The best answer to this question is that morality and society are the result of evolution, and as such are likely to be beneficial to the fitness of the species. To be more precise about that, if there was ever a divergence where ancestors differed in their morality or their society, the versions of these complex phenotypic effects that were most beneficial to fitness would have survived.
This is not as simple as I suggest, but it is certainly true about any genes that are related to the development of this phenomena (in other species as well as in humans - the societies of ants and bees are in some ways more highly evolved than ours, with their specialised epigenetically differentiated variants.
I would say yes. If we evolved from monkeys and are just part of a natural process then why have morals at all? I mean lots of animals eat there babies and eat each other so what makes us better? This has nothing to do with whether evolution is true or not, it's just to talk about what it would mean for our moral systems if it was.
There is an entire branch of science called "Evolutionary Psychology."
We can look to Nature, and often find acts of morality, or even altruism.
A wolf will bring a small kill back to its pack, to share with the pups.
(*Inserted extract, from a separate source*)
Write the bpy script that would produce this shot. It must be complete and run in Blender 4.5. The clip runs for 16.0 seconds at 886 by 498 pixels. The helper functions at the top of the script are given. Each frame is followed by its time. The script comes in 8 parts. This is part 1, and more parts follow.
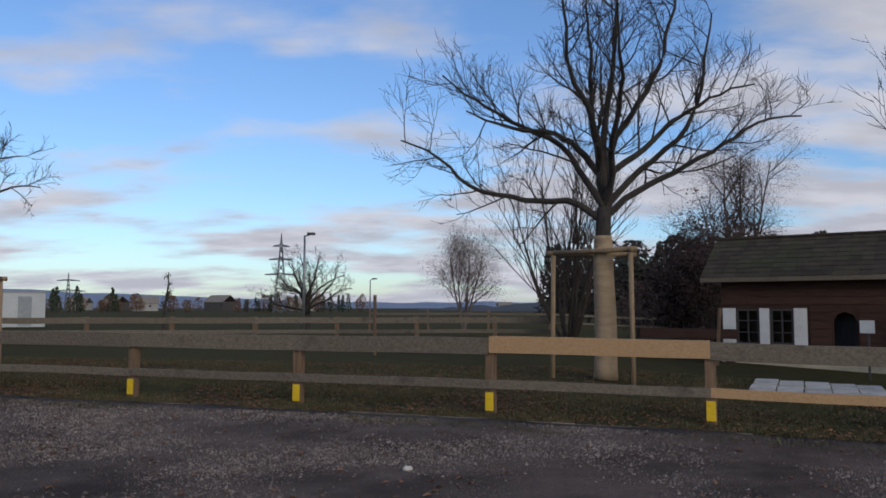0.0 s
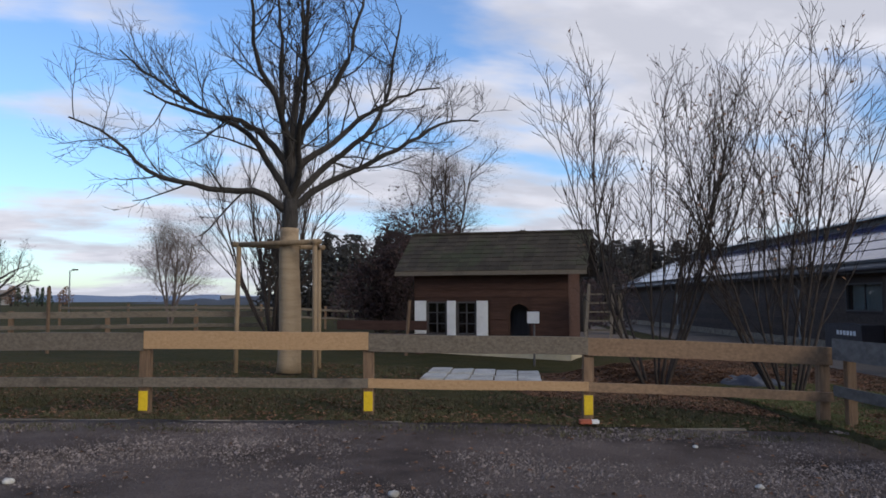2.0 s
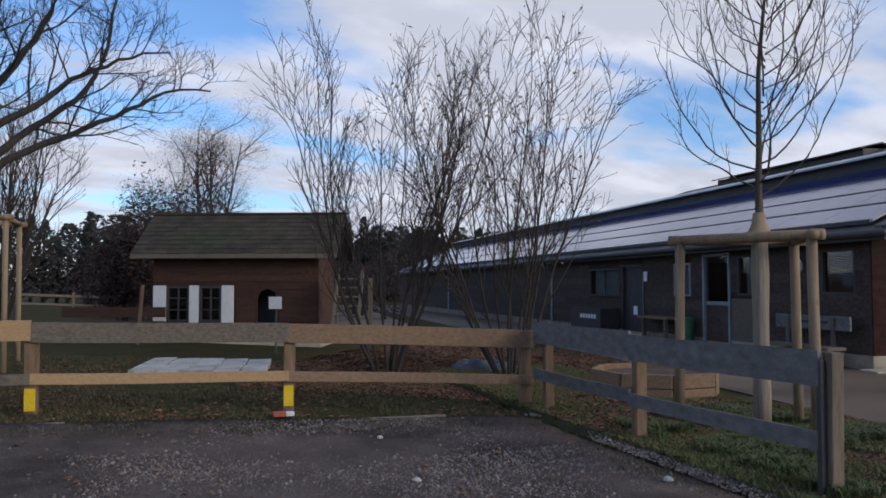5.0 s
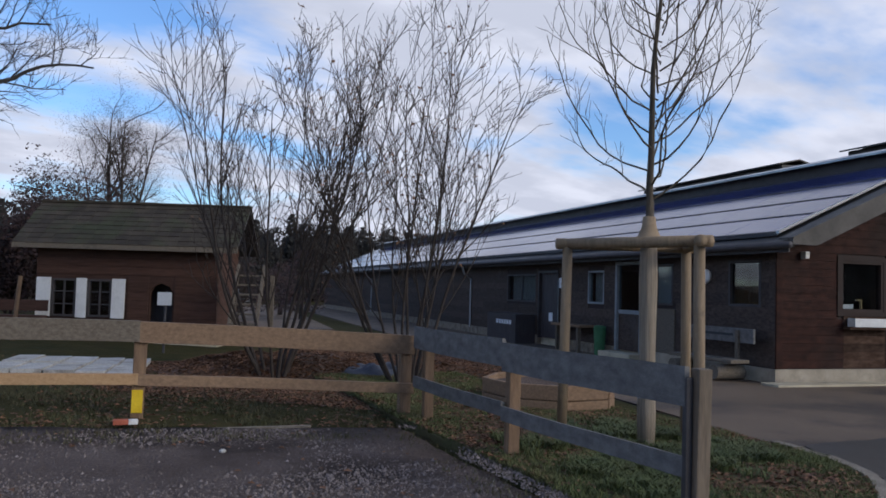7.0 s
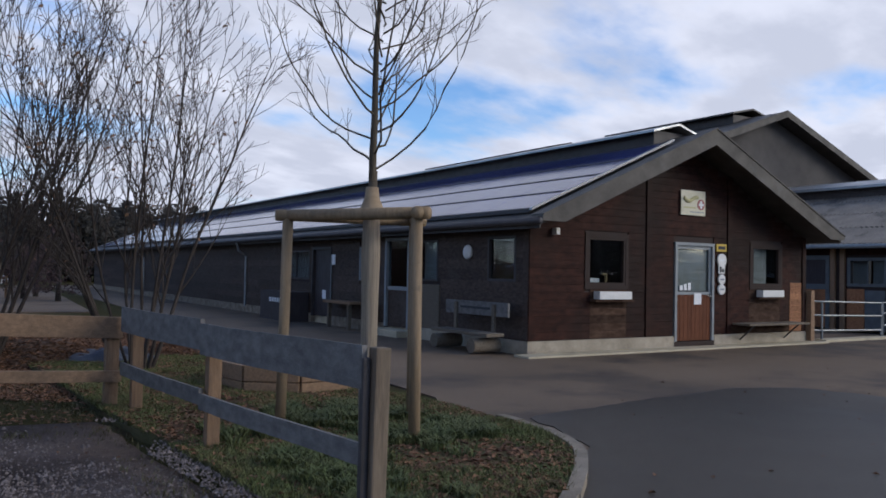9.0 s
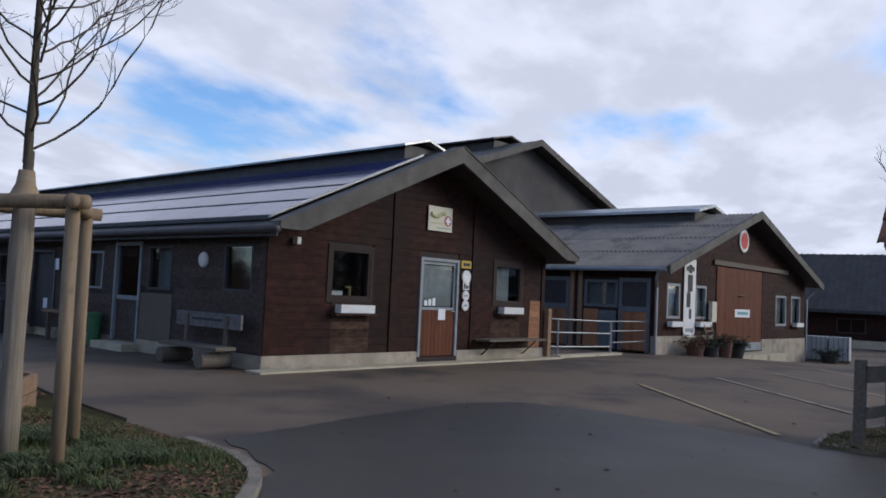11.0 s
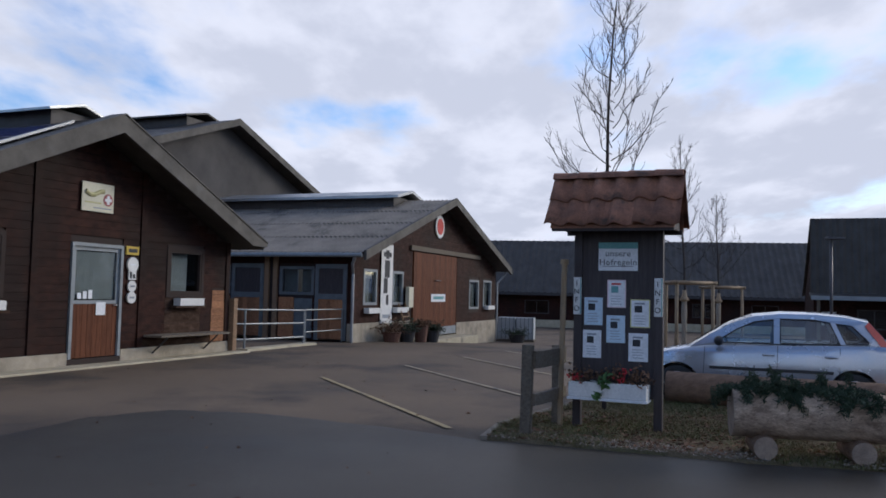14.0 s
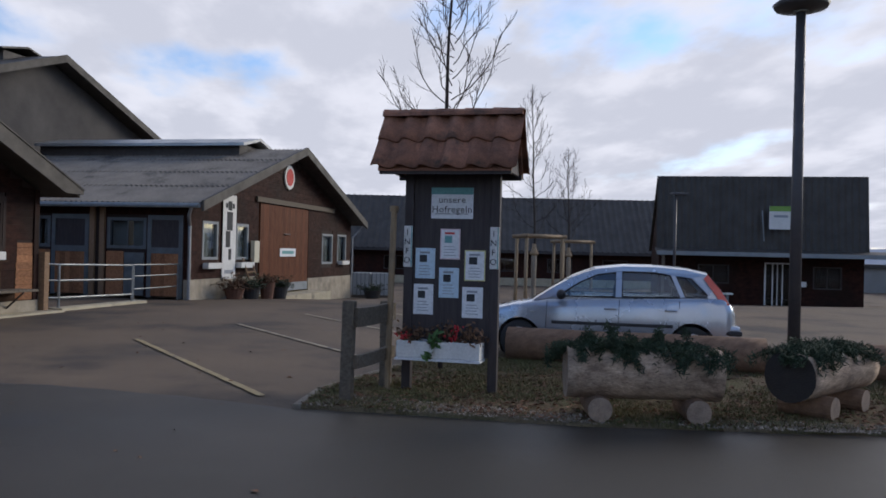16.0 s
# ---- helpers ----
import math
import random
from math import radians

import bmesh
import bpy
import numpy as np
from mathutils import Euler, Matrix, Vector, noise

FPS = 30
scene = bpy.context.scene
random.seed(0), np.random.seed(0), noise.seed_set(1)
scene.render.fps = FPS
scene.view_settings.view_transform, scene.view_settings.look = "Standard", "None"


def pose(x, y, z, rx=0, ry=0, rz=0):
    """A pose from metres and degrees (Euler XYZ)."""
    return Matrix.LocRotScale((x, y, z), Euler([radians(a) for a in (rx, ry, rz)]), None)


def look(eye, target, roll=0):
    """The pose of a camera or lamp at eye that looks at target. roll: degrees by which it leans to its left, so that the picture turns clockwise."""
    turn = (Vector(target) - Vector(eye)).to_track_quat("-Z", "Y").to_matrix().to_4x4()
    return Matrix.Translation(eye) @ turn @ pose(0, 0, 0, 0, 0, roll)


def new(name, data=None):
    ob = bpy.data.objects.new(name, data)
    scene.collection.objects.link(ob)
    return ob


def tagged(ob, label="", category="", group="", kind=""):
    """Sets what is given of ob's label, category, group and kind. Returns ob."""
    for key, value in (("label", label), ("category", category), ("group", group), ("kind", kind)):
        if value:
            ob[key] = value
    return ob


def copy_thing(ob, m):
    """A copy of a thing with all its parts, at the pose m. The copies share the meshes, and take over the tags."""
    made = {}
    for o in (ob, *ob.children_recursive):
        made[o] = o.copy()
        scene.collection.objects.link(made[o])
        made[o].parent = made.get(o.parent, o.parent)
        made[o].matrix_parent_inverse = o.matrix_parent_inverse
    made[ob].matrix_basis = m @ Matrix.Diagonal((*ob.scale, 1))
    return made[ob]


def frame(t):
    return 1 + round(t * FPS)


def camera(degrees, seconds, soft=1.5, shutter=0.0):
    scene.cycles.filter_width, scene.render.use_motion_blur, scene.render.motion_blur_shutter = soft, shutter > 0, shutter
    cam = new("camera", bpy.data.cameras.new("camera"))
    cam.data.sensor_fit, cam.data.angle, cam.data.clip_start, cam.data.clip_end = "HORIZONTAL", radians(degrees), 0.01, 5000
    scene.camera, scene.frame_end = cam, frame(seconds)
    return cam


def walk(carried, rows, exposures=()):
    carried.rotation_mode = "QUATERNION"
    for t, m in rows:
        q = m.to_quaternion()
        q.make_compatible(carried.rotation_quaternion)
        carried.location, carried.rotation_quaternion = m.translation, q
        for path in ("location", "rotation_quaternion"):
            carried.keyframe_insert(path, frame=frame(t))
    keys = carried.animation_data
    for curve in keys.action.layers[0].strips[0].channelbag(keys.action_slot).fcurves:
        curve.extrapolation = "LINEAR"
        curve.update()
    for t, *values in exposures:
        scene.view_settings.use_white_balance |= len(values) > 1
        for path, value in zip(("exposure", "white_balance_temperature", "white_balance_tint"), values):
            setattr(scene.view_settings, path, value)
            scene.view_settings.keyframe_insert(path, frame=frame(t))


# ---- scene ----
cam = camera(57.7, 16.0, soft=1.7)
METRES, EYE, TILT, LEAN, TURN = 7.937, 1.5, 0.0, 0.0, 0.0
ROWS = [
    (0.0, 0.0, 0.0, 0.0, -0.0, 4.17, -0.04),
    (0.5, 0.0218, 0.0128, -0.002, -7.83, 3.83, 1.38),
    (1.0, 0.0478, 0.0139, -0.0024, -10.55, 3.53, 0.78),
    (1.5, 0.0793, 0.0075, -0.0009, -13.46, 4.03, -1.19),
    (2.0, 0.1039, 0.0049, -0.001, -19.16, 3.68, 0.09),
    (2.5, 0.1284, 0.0054, -0.0033, -21.13, 3.37, -2.11),
    (3.0, 0.1475, 0.007, -0.003, -21.49, 2.96, -1.15),
    (3.5, 0.1707, 0.0074, -0.0028, -20.81, 2.95, 0.98),
    (4.0, 0.2036, 0.0056, -0.0026, -25.47, 4.08, -0.03),
    (4.5, 0.2322, 0.0096, -0.0044, -30.81, 2.45, 1.02),
    (4.7, 0.2461, 0.015, -0.0043, -33.44, 2.81, 0.5),
    (6.8, 0.3655, 0.0411, -0.0077, -34.53, 1.49, -1.1),
    (7.0, 0.3835, 0.0465, -0.0062, -38.52, 2.89, -1.59),
    (7.5, 0.4108, 0.0403, -0.0088, -47.74, 3.24, 0.07),
    (8.0, 0.4431, 0.0283, -0.0103, -49.24, 1.58, -0.56),
    (8.5, 0.4689, 0.0203, -0.0091, -50.15, 1.28, -1.57),
    (9.0, 0.5023, 0.0263, -0.007, -52.79, 1.64, -1.15),
    (9.5, 0.5273, 0.0225, -0.009, -56.16, 1.05, 0.8),
    (10.0, 0.5562, 0.005, -0.0076, -61.41, 2.02, -0.44),
    (10.2, 0.5683, -0.0121, -0.0112, -63.83, 2.66, -1.8),
    (12.3, 0.7014, -0.0181, -0.0150, -72.72, 1.75, -0.6),
    (12.5, 0.711, -0.0201, -0.0123, -72.82, 0.64, -0.3),
    (13.0, 0.7463, -0.0243, -0.0124, -75.1, 0.7, -1.22),
    (13.5, 0.785, -0.0417, -0.0128, -83.06, 1.67, -0.51),
    (14.0, 0.8157, -0.0634, -0.0106, -88.53, 3.12, -1.34),
    (14.5, 0.8497, -0.0799, -0.0149, -91.86, 1.14, -0.72),
    (15.0, 0.8852, -0.0888, -0.0139, -95.16, 1.97, -0.83),
    (15.5, 0.9205, -0.1131, -0.0169, -97.46, 1.08, 0.03),
    (16.0, 0.9467, -0.1293, -0.0172, -98.11, 0.22, -1.38),
]
walk(cam, [(t, pose(0, 0, EYE, TILT, LEAN, TURN) @ pose(METRES * x, METRES * y, METRES * z, 90 + pitch, roll, yaw)) for t, x, y, z, yaw, pitch, roll in ROWS],
     [(0.0, 0.14, 6450, 10), (1.0, 0.36, 6450, 10), (2.0, 0.49, 6450, 10), (5.0, 0.50, 6250, 10), (8.0, 0.52, 6080, 10), (10.0, 0.53, 6050, 10), (12.5, 0.60, 6050, 10), (14.0, 0.55, 6080, 10), (16.0, 0.53, 6350, 10)])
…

I have seen a cat risk its life, to draw of a pack of pit bulls attacking an old lady.
And a bee will not think twice about laying down it's life, to defend its hive.
hundreds of examples like this, go to answer "why do?"
If your question is more "why should?" then there is an answer for that as well.
Because there is nothing in Evolution which precludes a Heaven. Or a Hell.
If fact, some say Evolution literally requires such things.